While perhaps a little abstract, the concept of two becoming three — moving away from the limitations of an ‘either or situation’ — provides a fairly robust foundation from which to build an aesthetic. The logotype’s serif, slab-serif and sans-serif fusion, the contrast of differing weights, flourishes and reduction, works sufficiently well to convey a multitude of ideas including, but certainly not limited to, traditional and contemporary approaches, an eye for detail and restraint, authority and subtlety. The characters could have benefitted from a little more distinctiveness, currently appearing a touch commonplace, but are generally well resolved.
Contrast continues subtly through the material choices and more explicitly in the nature of imagery. A stationery set of business cards, compliment slips and notebooks made up of dyed papers brings together a formal grey, ‘innovation’ blue and warm orange with a current on-trend sensibility. Online a holding page of old and new photographic and illustrative images effectively juxtapose detail alongside simplicity, the abstract and playful, two dimensional sketches and three dimensional objects and draws on cultural references broadening the communicative scope established by the logotype and hinting a global mindset.

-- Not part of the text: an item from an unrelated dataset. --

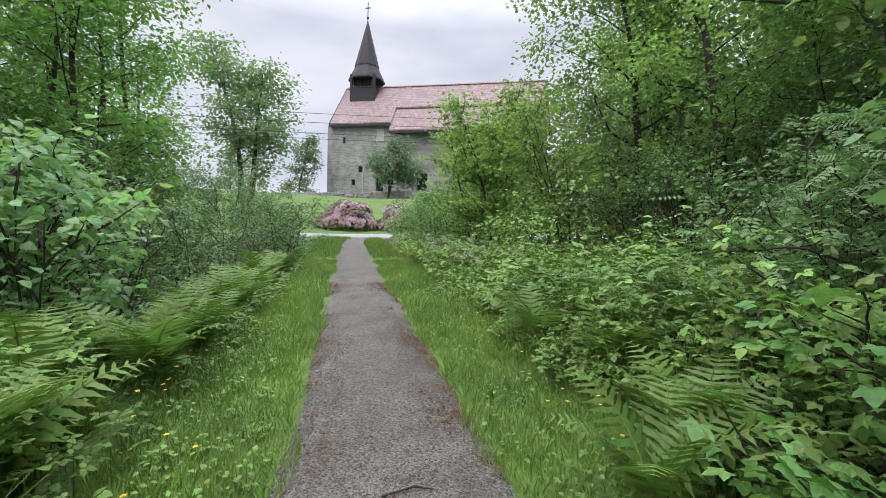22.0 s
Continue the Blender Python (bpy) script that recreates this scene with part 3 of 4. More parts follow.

Comite’s direction appears as a straightforward mash-up that is intentionally aesthetically jarring, bold in its broad communicative agenda and effectively leverages contrast to convey understandable ideas with an visual interest. It could have been awkward but appears largely well resolved and appropriately uses a variety but consistency of colour, material, type and image, in print and online, to convey multiplicity, diversity and opportunity.